I have noticed another major problem with memes. Previously, these memes were incredibly useful in helping me to remember vocabulary, mostly through word or image association. I would argue, perhaps, that the memes themselves are THE most useful facet of Memrise.

Lately I notice that many of my favorite German courses are being overrun with Arabic “Memes”, which are not memes at all, but are rather direct translations to Arabic. Basically, these learners are trying to convert English-to-German decks to Arabic-to-German Decks by hijacking the memes, instead of putting in the hard work to make their own Arabic-to-German decks. This means that instead of seeing a helpful image or meme to reinforce my learning of a word, every new word I see has nothing but a direct Arabic translation in the meme area. This makes learning far less efficient. Memes should be used for their original purpose, not by lazy people trying to hijack decks/courses for themselves.

1 Like

agreed, as most, if not all people here think so too. There should be a rating system not an outright censorship but maybe, if you create a course, yea actually, I think, the individual should be able to remove useless memes if they have created the course.

1 Like

but then we get onto the debate of, define useless and impartialiaty etc which is why a rating system makes sense but everything doesn’t have to be a free speech democracy especially if you create something, full control should be in the hands of the creator.
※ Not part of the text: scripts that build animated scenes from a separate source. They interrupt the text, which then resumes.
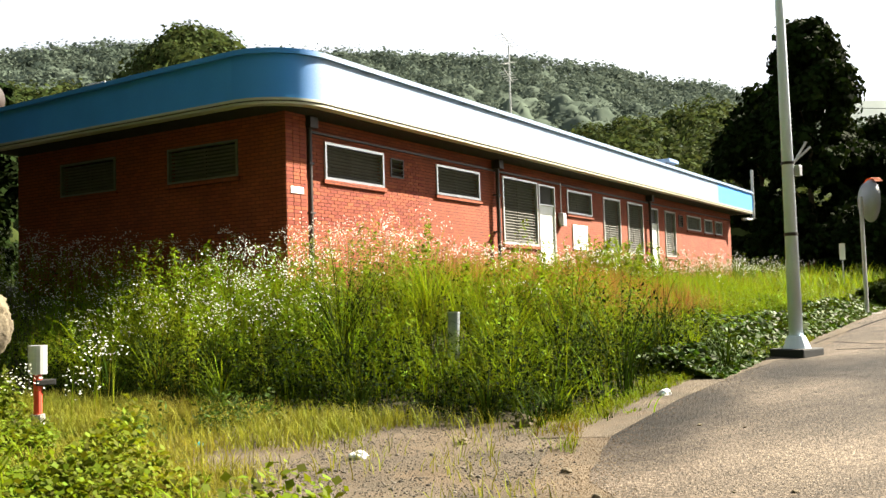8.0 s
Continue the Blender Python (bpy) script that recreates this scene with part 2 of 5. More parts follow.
LEAF_SHINY = material("creeper_leaves", (0.02, 0.05, 0.003), (0.045, 0.075, 0.005), rough=0.6, scale=0.5, fine=3, bump=0, random_by="island", spec=0.08, leafy=0.15, spread=0.6)
LEAF_BANK = material("bramble_leaves", (0.05, 0.09, 0.003), (0.1, 0.122, 0.005), rough=0.7, scale=0.5, fine=3, bump=0, random_by="island", spec=0.1, leafy=0.3, spread=0.55)
GRASS_A = material("fresh_grass", (0.075, 0.155, 0.003), (0.14, 0.188, 0.005), rough=0.75, scale=0.5, fine=3, bump=0, random_by="island", spec=0.05, leafy=0.3, spread=0.45)
GRASS_B = material("field_grass", (0.05, 0.105, 0.003), (0.17, 0.19, 0.008), rough=0.75, scale=0.5, fine=3, bump=0, random_by="island", spec=0.04, leafy=0.22, spread=0.6, stain=(0.17, 0.085, 0.013), stain_scale=0.9, stain_amount=0.8)
# grass green darkened to stand in for shade along the weed edge
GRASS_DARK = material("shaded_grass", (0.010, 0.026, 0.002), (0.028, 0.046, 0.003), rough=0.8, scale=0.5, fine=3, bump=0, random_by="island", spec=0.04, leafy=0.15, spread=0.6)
GRASS_MID = material("weed_grass", (0.06, 0.14, 0.003), (0.14, 0.18, 0.007), rough=0.7, scale=0.5, fine=3, bump=0, random_by="island", spec=0.1, leafy=0.28, spread=0.6)
GRASS_DRY = material("dry_grass", (0.17, 0.08, 0.015), (0.24, 0.135, 0.028), rough=0.7, scale=0.5, fine=3, bump=0, random_by="island", spec=0.06, leafy=0.25, spread=0.45)
SHORT = material("short_grass", (0.1, 0.135, 0.01), (0.19, 0.175, 0.02), rough=0.7, scale=0.5, fine=3, bump=0, random_by="island", spec=0.12, leafy=0.3, spread=0.4)
REED = material("reed_stalk", (0.195, 0.156, 0.0845), (0.26, 0.2145, 0.13), rough=0.7, bump=0)
PETAL = material("white_petals", (0.62, 0.62, 0.55), (0.68, 0.68, 0.64), rough=0.6, bump=0, leafy=0.3)
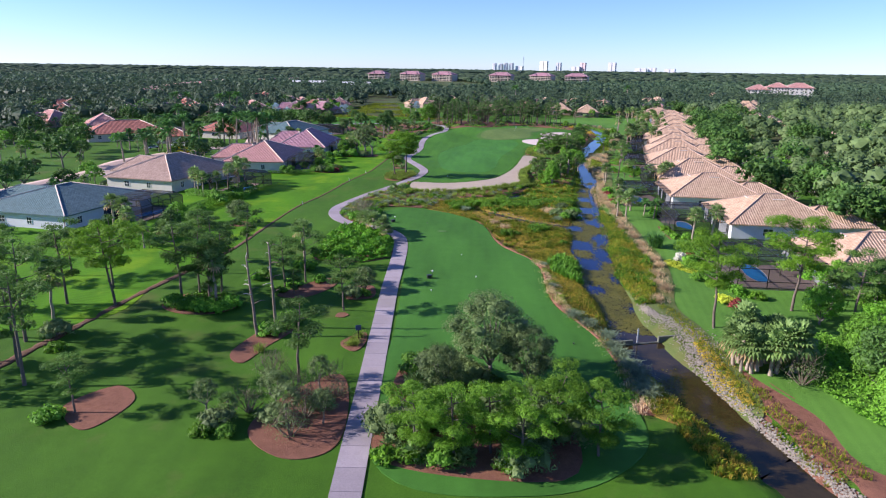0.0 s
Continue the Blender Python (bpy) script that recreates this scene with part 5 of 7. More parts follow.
# palms and trees on the east side
for k, x, y, s in [("palm_b", 45.8, 111.8, 0.92), ("palm_b", 49.3, 111.9, 0.95), ("palm_a", 38.6, 130.3, 0.85), ("palm_a", 40.7, 145.9, 0.95), ("palm_a", 37.4, 132.6, 0.9), ("palm_c", 42.1, 139.5, 1.0), ("palm_a", 45.0, 175.5, 0.9), ("pine_c", 48.6, 176.5, 0.85), ("palm_b", 59.5, 171.5, 0.9), ("palm_a", 61.8, 173.4, 0.95),
                   ("palm_b", 57.8, 169, 0.85), ("palm_b", 62.6, 227.1, 0.85), ("palm_b", 62.2, 224.1, 0.9), ("palm_a", 61.0, 221.1, 1.0), ("palm_b", 59.6, 216.6, 0.9), ("palm_a", 60.6, 219, 1.0), ("palm_a", 45.1, 177.8, 0.7), 
                   ("palm_b", 112, 385, 1.1), ("palm_b", 109, 392, 1.1), ("palm_b", 106, 400, 1.1),
                   ("palm_b", 113, 410, 1.1), ("palm_a", 118, 415, 1.1), ("pine_big", 59.0, 237.3, 0.66), ("oak_a", 63.6, 240.6, 0.62), ("oak_a", 73.5, 296.0, 0.5), ("oak_c", 52.6, 184.7, 0.55), ("pine_b", 56, 172.5, 0.55), ("oak_c", 50.6, 190, 0.4), ("queen", 43.6, 134.5, 0.7), ("queen", 44.8, 131.5, 0.75), ("palm_c", 56.5, 196.0, 0.8),
                   ("pygmy", 57.2, 195.4, 1.1), ("pygmy", 58.2, 192.4, 1.1), ("pine_b", 55.2, 184.6, 0.5), ("oak_c", 63, 212, 0.45), ("oak_a", 62, 88, 0.7), ("oak_c", 52, 92, 0.6), ("bay_tree", 56, 84, 0.8), ("bay_tree", 47.5, 72.5, 0.9), ("bay_tree", 45.5, 60, 0.9), ("oak_c", 50, 66, 0.9), ("palm_c", 52, 78, 1.1), ("oak_a", 58, 70, 0.9)]:
    put(k, x, y, s)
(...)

Yes, either or both seem fine by me. The person who created the course put in the effort to make it, so they should have a say. But probably 90%+ of these problems could be eliminated by a rating system.

agreed, somebody said in a thread once that this was the way it once was but when they changed something, it no longer was the same.

Rating systems online are, eh, overrated due to misuse and manipulation. Having a corresponding forum – doable already today – is much better for reading and responding to feedback.

1 Like

plus one for the no democracy model then and full control for the creator. Yea. I am solid on that being my stance now. Will it ever happen though??? Doubtful but anything is possible.